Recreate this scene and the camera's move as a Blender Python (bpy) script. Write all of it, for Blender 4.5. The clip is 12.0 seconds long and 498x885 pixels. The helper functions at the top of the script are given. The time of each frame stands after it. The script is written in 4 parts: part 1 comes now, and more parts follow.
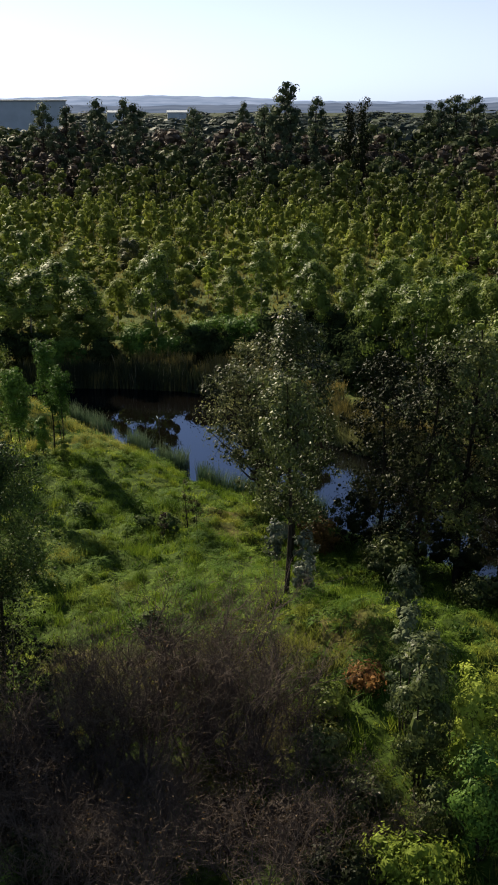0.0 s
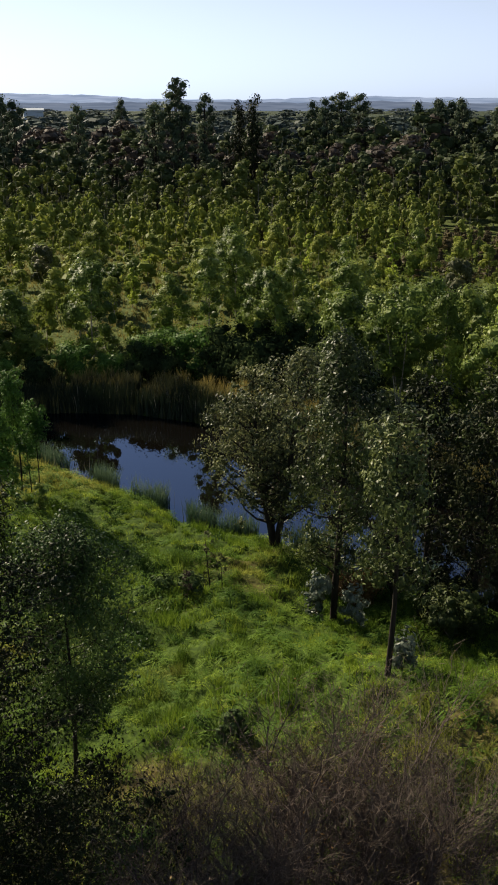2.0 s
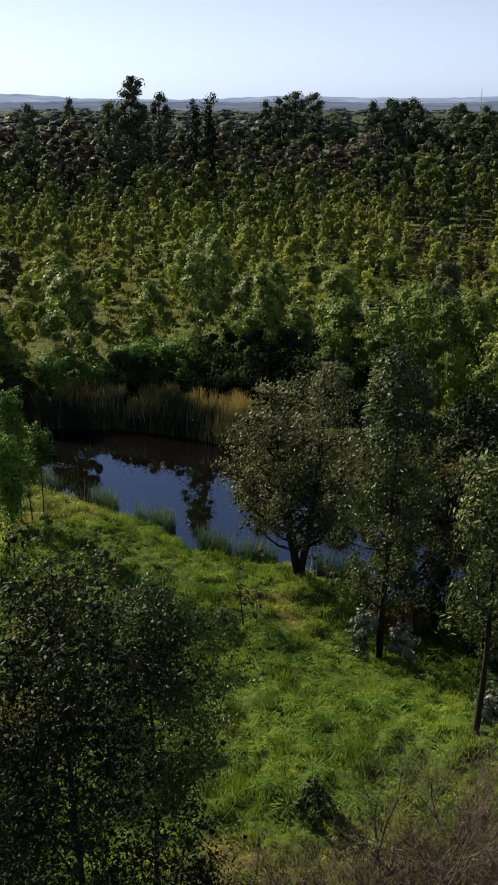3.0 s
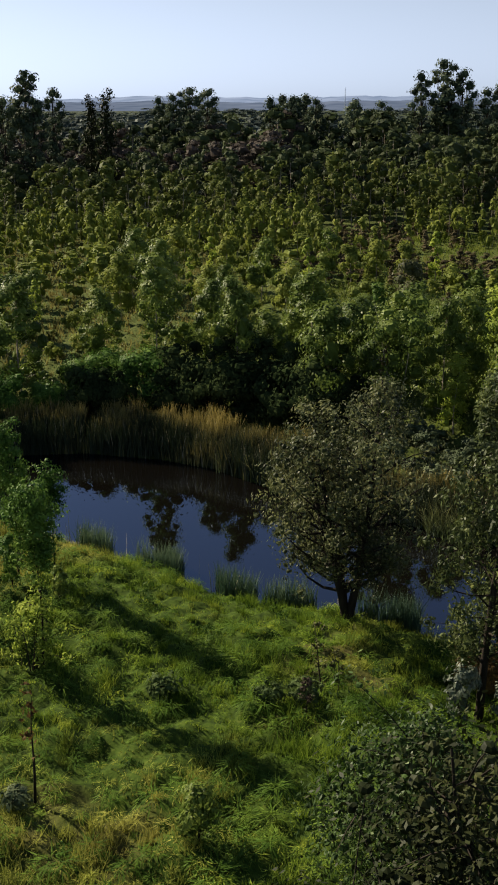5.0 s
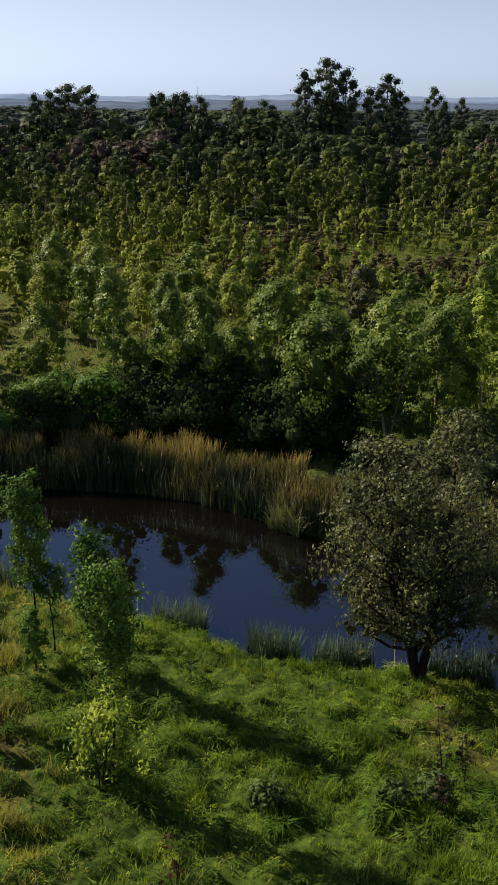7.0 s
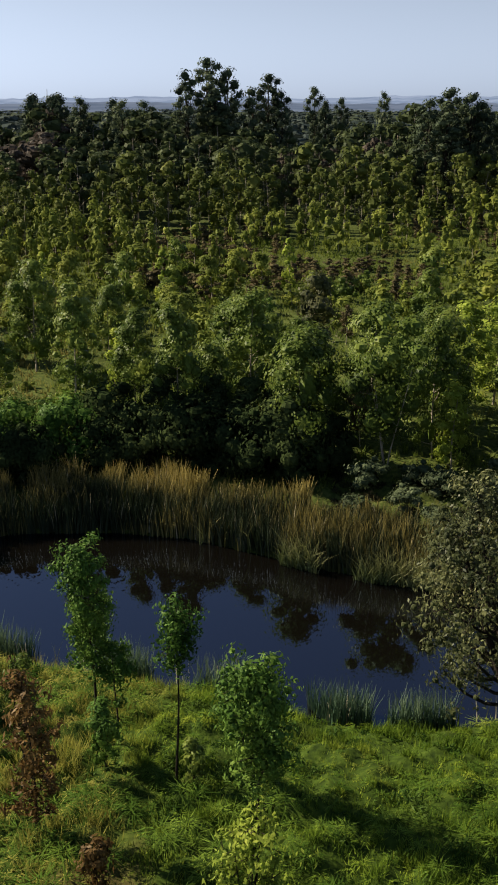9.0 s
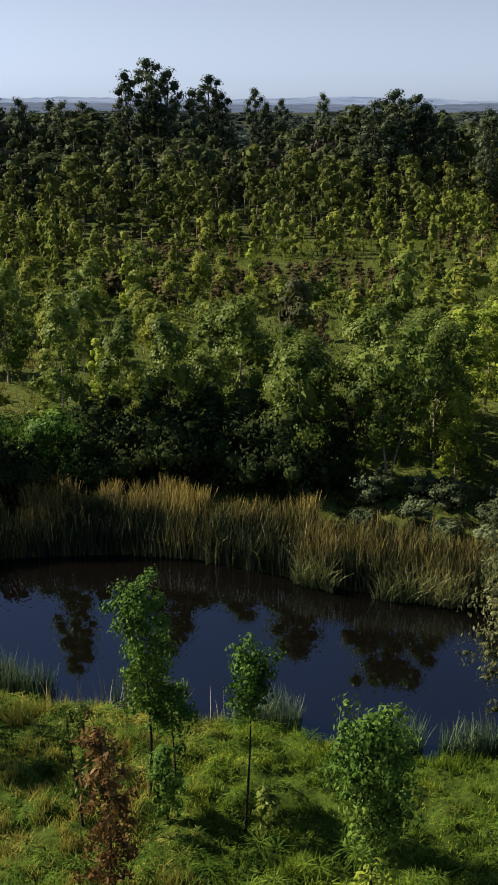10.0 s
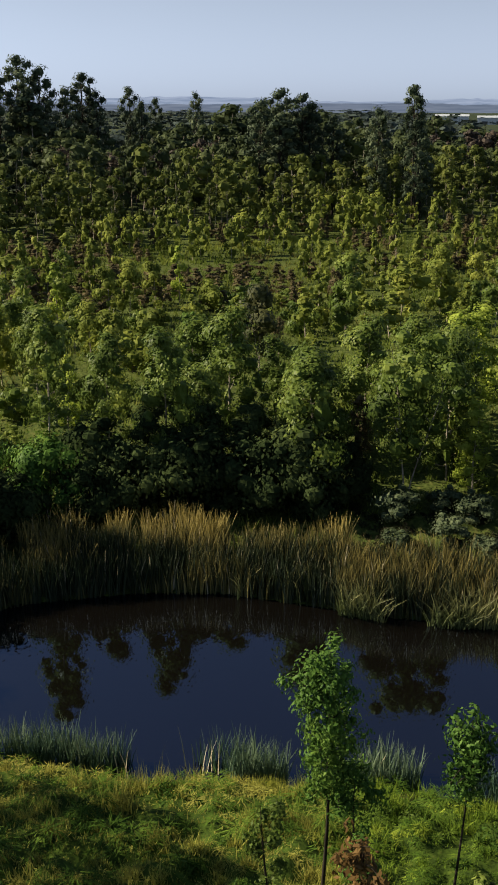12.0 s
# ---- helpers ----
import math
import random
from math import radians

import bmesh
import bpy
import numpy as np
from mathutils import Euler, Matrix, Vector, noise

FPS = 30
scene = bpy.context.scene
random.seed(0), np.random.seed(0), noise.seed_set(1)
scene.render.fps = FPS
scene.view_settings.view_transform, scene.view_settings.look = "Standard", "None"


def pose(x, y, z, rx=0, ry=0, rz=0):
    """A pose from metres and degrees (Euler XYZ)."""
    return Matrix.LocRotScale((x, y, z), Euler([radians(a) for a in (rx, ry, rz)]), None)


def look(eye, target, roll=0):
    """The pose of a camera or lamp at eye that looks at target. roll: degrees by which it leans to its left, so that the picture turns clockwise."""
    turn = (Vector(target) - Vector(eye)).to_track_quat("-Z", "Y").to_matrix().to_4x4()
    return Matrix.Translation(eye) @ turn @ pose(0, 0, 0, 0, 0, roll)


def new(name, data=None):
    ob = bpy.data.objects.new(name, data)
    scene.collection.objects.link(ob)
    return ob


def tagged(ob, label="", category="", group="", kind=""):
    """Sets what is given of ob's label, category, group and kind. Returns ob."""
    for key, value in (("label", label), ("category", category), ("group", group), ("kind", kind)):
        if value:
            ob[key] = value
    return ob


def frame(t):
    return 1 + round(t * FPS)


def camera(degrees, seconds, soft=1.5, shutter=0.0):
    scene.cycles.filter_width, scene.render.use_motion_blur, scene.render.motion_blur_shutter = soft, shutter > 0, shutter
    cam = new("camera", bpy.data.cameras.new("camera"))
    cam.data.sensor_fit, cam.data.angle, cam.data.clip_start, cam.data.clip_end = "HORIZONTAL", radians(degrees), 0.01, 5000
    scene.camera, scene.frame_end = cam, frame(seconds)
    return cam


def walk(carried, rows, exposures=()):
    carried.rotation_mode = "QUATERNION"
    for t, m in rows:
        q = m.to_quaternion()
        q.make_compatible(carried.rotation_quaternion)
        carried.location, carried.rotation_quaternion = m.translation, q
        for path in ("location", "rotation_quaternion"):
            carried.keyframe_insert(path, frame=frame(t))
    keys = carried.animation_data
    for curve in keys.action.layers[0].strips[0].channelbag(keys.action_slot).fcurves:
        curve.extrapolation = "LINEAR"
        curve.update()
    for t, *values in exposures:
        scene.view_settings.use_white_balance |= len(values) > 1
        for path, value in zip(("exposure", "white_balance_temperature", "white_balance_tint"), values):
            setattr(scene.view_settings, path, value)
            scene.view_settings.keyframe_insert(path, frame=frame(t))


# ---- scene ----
cam = camera(26.2, 12.0, soft=1.85)
PATH = [
    (0, (23.161, -22.202, 17.271), (22.421, -20.444, 16.67), -0.1),
    (0.5, (21.236, -21.375, 17.122), (20.557, -19.592, 16.521), -0.0),
    (1, (19.468, -20.661, 17.103), (18.85, -18.857, 16.5), -0.0),
    (1.5, (17.619, -19.804, 17.089), (17.063, -17.98, 16.486), -0.0),
    (2, (15.796, -18.878, 17.069), (15.3, -17.037, 16.465), 0.0),
    (2.5, (14.011, -17.839, 17.028), (13.569, -15.984, 16.423), 0.1),
    (3, (12.25, -16.72, 16.982), (11.861, -14.854, 16.378), 0.1),
    (5, (6.214, -12.573, 16.386), (6.054, -10.673, 15.782), -0.1),
    (5.5, (4.772, -11.533, 16.357), (4.675, -9.629, 15.752), -0.1),
    (6, (3.306, -10.423, 16.339), (3.274, -8.517, 15.734), 0.0),
    (6.5, (1.881, -9.27, 16.304), (1.916, -7.364, 15.699), 0.2),
    (7, (0.501, -8.031, 16.235), (0.602, -6.128, 15.63), 0.3),
    (9, (-4.398, -3.567, 16.116), (-4.045, -1.693, 15.514), -0.1),
    (9.5, (-5.627, -2.472, 16.136), (-5.21, -0.611, 15.534), -0.1),
    (10, (-6.863, -1.384, 16.169), (-6.381, 0.462, 15.568), -0.0),
    (10.5, (-8.093, -0.207, 16.155), (-7.547, 1.621, 15.554), 0.0),
    (11, (-9.317, 1.045, 16.092), (-8.707, 2.852, 15.491), 0.1),
    (11.5, (-10.547, 2.247, 16.063), (-9.87, 4.031, 15.463), 0.1),
    (12, (-11.783, 3.452, 16.054), (-11.04, 5.209, 15.453), 0.1),
]
walk(cam, [(t, look(eye, target, roll)) for t, eye, target, roll in PATH], [(0.0, 1.14), (1.5, 1.14), (3.5, 1.08), (5.0, 1.06), (12.0, 1.06)])

# ---------------------------------------------------------------- light
SUN_AZ, SUN_EL = radians(57), radians(33)      # to the left of +y, and up
world = bpy.data.worlds.new("daylight")
scene.world = world
world.use_nodes = True
wn = world.node_tree.nodes
sky = wn.new("ShaderNodeTexSky")
sky.sky_type, sky.sun_disc = "NISHITA", False
sky.sun_elevation, sky.sun_rotation = SUN_EL, -SUN_AZ
sky.air_density, sky.dust_density, sky.ozone_density = 1.0, 0.4, 1.6
wn["Background"].inputs["Strength"].default_value = 0.05
# pale haze over the horizon, clear blue overhead
link_w = world.node_tree.links.new
coord = wn.new("ShaderNodeTexCoord")
split = wn.new("ShaderNodeSeparateXYZ")
link_w(coord.outputs["Generated"], split.inputs[0])
veil = wn.new("ShaderNodeMapRange")
veil.interpolation_type = "SMOOTHSTEP"
for key, value in (("From Min", 0.05), ("From Max", 0.75), ("To Min", 0.92), ("To Max", 0.04)):
    veil.inputs[key].default_value = value
link_w(split.outputs["Z"], veil.inputs["Value"])
bright = wn.new("ShaderNodeRGBToBW")
link_w(sky.outputs["Color"], bright.inputs[0])
tint = wn.new("ShaderNodeMix")
tint.data_type, tint.blend_type = "RGBA", "MULTIPLY"
tint.inputs["Factor"].default_value = 1.0
tint.inputs["B"].default_value = (0.87, 1.03, 1.33, 1)
link_w(bright.outputs[0], tint.inputs["A"])
hazy = wn.new("ShaderNodeMix")
hazy.data_type = "RGBA"
link_w(veil.outputs[0], hazy.inputs["Factor"])
link_w(sky.outputs["Color"], hazy.inputs["A"])
link_w(tint.outputs["Result"], hazy.inputs["B"])
link_w(hazy.outputs["Result"], wn["Background"].inputs["Color"])

sun = new("sun", bpy.data.lights.new("sun", "SUN"))
sun.data.energy, sun.data.angle, sun.data.color = 5.0, radians(0.6), (1.0, 0.87, 0.65)
sun.matrix_world = look((-math.sin(SUN_AZ) * math.cos(SUN_EL), math.cos(SUN_AZ) * math.cos(SUN_EL), math.sin(SUN_EL)), (0, 0, 0))

# ---------------------------------------------------------------- materials


def shader(name):
    m = bpy.data.materials.new(name)
    m.use_nodes = True
    t = m.node_tree
    t.nodes.clear()
    out = t.nodes.new("ShaderNodeOutputMaterial")

    def node(kind, **values):
        n = t.nodes.new(kind)
        for key, value in values.items():
            n.inputs[key.replace("_", " ")].default_value = value
        return n

    return m, t.links.new, node, out


def ramp(node, stops):
    r = node("ShaderNodeValToRGB")
    while len(r.color_ramp.elements) < len(stops):
        r.color_ramp.elements.new(0.5)
    for e, (p, c) in zip(r.color_ramp.elements, stops):
        e.position, e.color = p, (*c, 1)
    return r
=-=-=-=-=
Return exactly the lines from the line that has "# ---- helpers" to the line that has "of a camera", both of them included.

# ---- helpers ----
import math
import random
from math import radians

import bmesh
import bpy
import numpy as np
from mathutils import Euler, Matrix, Vector, noise

FPS = 30
scene = bpy.context.scene
random.seed(0), np.random.seed(0), noise.seed_set(1)
scene.render.fps = FPS
scene.view_settings.view_transform, scene.view_settings.look = "Standard", "None"


def pose(x, y, z, rx=0, ry=0, rz=0):
    """A pose from metres and degrees (Euler XYZ)."""
    return Matrix.LocRotScale((x, y, z), Euler([radians(a) for a in (rx, ry, rz)]), None)


def look(eye, target, roll=0):
    """The pose of a camera or lamp at eye that looks at target. roll: degrees by which it leans to its left, so that the picture turns clockwise."""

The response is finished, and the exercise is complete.